Precisava de se habituar, julgo eu, se quisesse ver o mundo superior. Em primeiro lugar, olharia mais facilmente para as sombras, depois disso, para as imagens dos homens e dos outros objetos, refletidas na água, e, por último, para os próprios objetos. A partir de então, seria capaz de contemplar o que há no céu, e o próprio céu, durante a noite, olhando para a luz das estrelas e da Lua, mais facilmente do que se fosse o Sol e o seu brilho de dia.
...
Finalmente, julgo eu, seria capaz de olhar para o Sol e de o contemplar, não já a sua imagem na água ou em qualquer sítio, mas a ele mesmo, no seu lugar.
...
Depois já compreenderia, acerca do Sol, que é ele que causa as estações e os anos e que tudo dirige no mundo visível, e que é o responsável por tudo aquilo de que eles viam um arremedo.
...
E então? Quando ele se lembrasse da sua primitiva habitação, e do saber que lá possuía, dos seus companheiros de prisão desse tempo, não crês que ele se regozijaria com a mudança...”
Não é possível que a philia presente, num grau menor ou maior apresentarmos a outrem a realidade, após participar de forma mais vivaz em nossas vicissitudes? Aonde se revela o impeditivo, para compartilhar nossa visão de mundo, de realidade, no que se concerne a nossa vivência erótica. Ainda, o que é a vivência erótica? No que finda? Finda num gozo advindo de um orgasmo sem sabor, um orgasmo que se dá através do coito alienante, da quente cópula no fundo da caverna fria?

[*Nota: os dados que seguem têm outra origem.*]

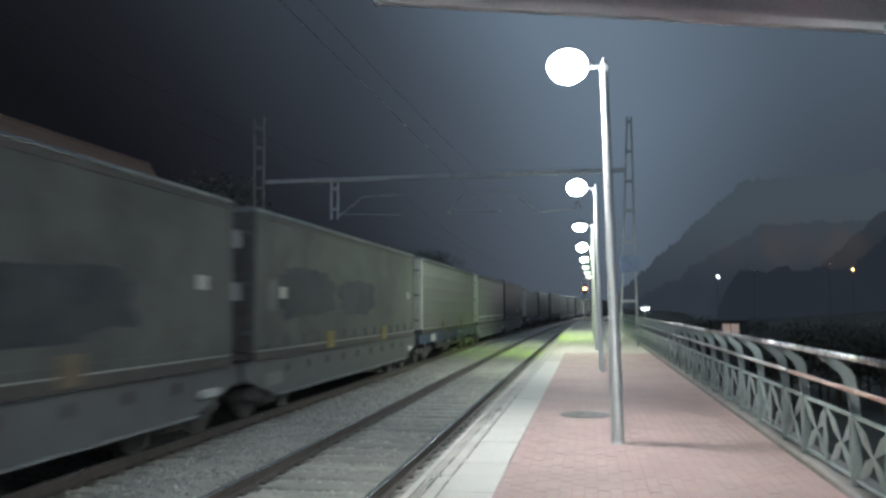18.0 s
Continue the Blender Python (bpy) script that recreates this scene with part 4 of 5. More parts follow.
def build_body(kind, door, stripe, marks, plates, lift):
    b = thing("swap_body", Matrix(), LOOKS[kind], "freight container", "swap bodies on the train")
    share("roof", ROOF, b)
    share("floor", FLOOR, b)
    for s in (1, -1):
        share("side_curtain", side_meshes[kind, s], b)
        share("top_rail", ROOF_RECESS[s], b)
        share("bottom_rail", BOTTOM_RAIL[s], b)
        share("skirt", SKIRT[kind, s], b)
        share("rail_lip", LIP[s], b)
        for y in (-H + 0.07, H - 0.07):
            share("corner_post", CORNER if door == "light" and y < 0 else CORNER_DARK if door == "dark" and y < 0 and s < 0 else CORNER_OWN[kind], b, pose(s * 1.21, y, 0))
    for y in (-2.45, 2.45) if lift else ():
        o = share("lifting_plate", PLATE[lift], b, pose(1.292, y, 0))
        tagged(o, "bright yellow lifting plate" if lift == "yellow" else "faded ochre lifting plate")
    for end in (-1, 1):
        for s in (1, -1):
            turn = pose(0, end * (H - 0.005), 0, 0, 0, 0 if end < 0 else 180)
            d = share("door_leaf", LEAF_DOOR[door], b, turn @ Matrix.Diagonal((s, 1, 1, 1)) if s > 0 else turn @ pose(1.196, 0, 0))
            if end < 0:
                for x in (-0.85, -0.3) if s > 0 else (-0.35, -0.9):
                    share("lock_bar", LOCK_BAR, d, pose(x, -0.06, 0))
                for z in (0.5, 1.4, 2.3):
                    share("hinge", HINGE, d, pose(-1.1 if s > 0 else -0.1, -0.05, z))
    if plates:
        for z in (2.2, 1.25):
            tagged(share("data_plate", END_PLATE, b, pose(0.75, -H - 0.05, z)), "white data plate")
        share("label_plate", LABEL, b, pose(1.293, -H + 1.3, 1.25))
        share("label_plate", LABEL, b, pose(1.293, H - 1.1, 1.35))
    if kind != "ribbed":
        for k in range(14):
            share("buckle", BUCKLE, b, pose(1.29, -H + 0.6 + k * 0.94, 0.33))
    if stripe:
        share("reflective_strip", RIB[1], b)
    for i, (y0, y1, z0, z1, m) in enumerate(marks):
        part("painted_mark", smear(y0, y1, z0, z1, i), m, b, "blurred painted mark")
    return b


# wagon underframes
BOGIE_X = 1.0


def wheel_mesh():
    return shared(Geo().tube([(-0.07, 0, 0), (0.07, 0, 0)], 0.46, 22), M_wheel)


WHEEL = wheel_mesh()
AXLE = shared(Geo().tube([(-0.8, 0, 0), (0.8, 0, 0)], 0.08, 8), M_wheel)
BOGIE = {s: shared(Geo().prism([(-1.35, -0.02), (-1.25, 0.16), (-0.5, 0.10), (-0.35, -0.08), (0.35, -0.08), (0.5, 0.10), (1.25, 0.16), (1.35, -0.02), (1.15, -0.12), (0.6, -0.02), (0.4, -0.25), (-0.4, -0.25), (-0.6, -0.02), (-1.15, -0.12)], "x", s * 1.0 - 0.05, s * 1.0 + 0.05), M_dark_frame) for s in (1, -1)}
SPRING = shared(Geo().tube([(0, 0, -0.2), (0, 0, 0.05)], 0.1, 10), M_dark_frame)
AXLE_BOX = shared(Geo().box(-0.12, 0.12, -0.14, 0.14, -0.14, 0.14, 0.03), M_dark_frame)
BUFFER = shared(Geo().tube([(0, 0, 0), (0, -0.38, 0), (0, -0.40, 0)], 0.08, 10).tube([(0, -0.40, 0), (0, -0.45, 0)], 0.22, 14), M_wheel)
DECK_Z = 0.52


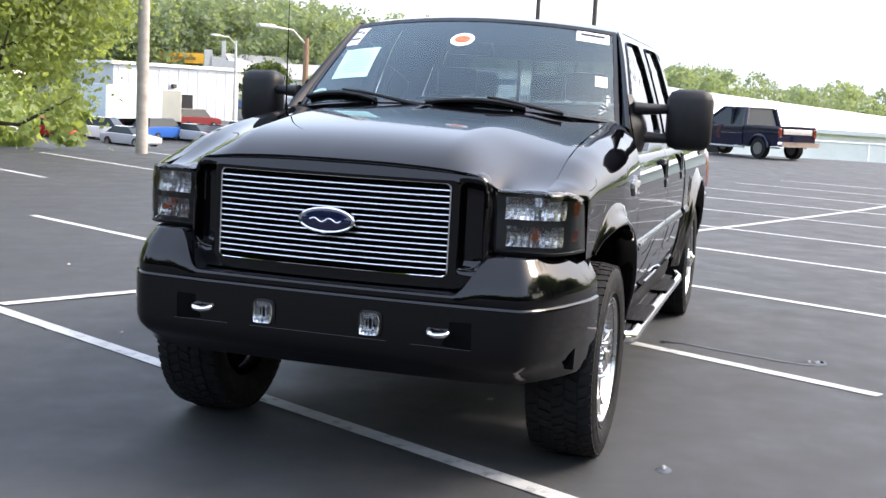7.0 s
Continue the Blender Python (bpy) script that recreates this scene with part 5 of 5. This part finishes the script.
for i in range(bays):
    x0 = 1.4 + i * 3.95
    x1, base, top_ = x0 + 3.0, -2.5, 0.45
    block("pier", (x1 + 0.1, -0.25, base - 0.6), (x1 + 0.85, 0.2, 0.85), WHITE_WALL, garage)
    if i in (3, 7):
        block("open_bay_shade", (x0, -0.1, base), (x1, 0.02, top_), DARK_IN, garage, "dark slab as the shade inside an open bay")
        continue
    d = block("bay_door", (x0, -0.14, base), (x1, 0.02, top_), PANE, garage, "glazed bay door")
    for k in range(6):
        z = base + (top_ - base) * k / 5
        block("glazing_bar", (x0, -0.20, z - 0.03), (x1, -0.13, z + 0.03), WHITE_WALL, d, bevel=0)
    for k in range(4):
        x = x0 + (x1 - x0) * k / 3
        block("glazing_bar", (x - 0.03, -0.20, base), (x + 0.03, -0.13, top_), WHITE_WALL, d, bevel=0)
link("awning", *grid([[(x, 0.0, 0.75), (x, -0.8, 0.45), (x, -1.4, -0.2), (x, -1.5, -0.45)] for x in (-2.6, 1.1)]), BLUE_CLOTH, garage, "dark blue cloth awning")
for x in (20.0, 26.0):
    block("roof_vent", (x, 9.0, 2.5), (x + 0.8, 9.8, 3.7), PALE_STEEL, garage)
hall = thing("metal_hall", "grey-white metal hall with a loading door", "building", at=pose(88.5, 58.9, 0, 0, 0, -29.6))
block("wall", (0, 0, -2.6), (13.6, 14, 3.35), GREY_WALL, hall, bevel=0.05)
block("roof", (-0.3, -0.3, 3.35), (13.9, 14.3, 3.65), WHITE_ROOF, hall)
for k in range(13):
    block("wall_rib", (0.5 + k * 1.05, -0.05, -2.5), (0.58 + k * 1.05, 0.0, 3.3), GREY_WALL, hall, bevel=0)
block("loading_door", (6.4, -0.06, -1.6), (8.4, 0.02, 0.85), DARK_IN, hall)
block("wall_lamp", (6.0, -0.4, 1.4), (6.4, 0.0, 1.8), DARK_STEEL, hall)
shed = thing("flat_shed", "low pale shed beside the metal hall", "building", at=pose(*by(33.2, 128), 0, 0, 0, -29.6))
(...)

Uma vivência erótica não se dá com caminhadas ao sol preso a pesados grilhões de uma verdade insensata.
Assim como, num banquete não se serve ou degusta restos e sobras. Não há simpósio com prascóvios.
Eros é o belo, porque bela é a verdade. A verdade é compreender e apreender que a realidade se faz vivendo-a, não está pronta dentro de venenosas línguas, corpos sedutores como a luz que atrai os insetos, desejosos de calor, mas não do fogo mortífero.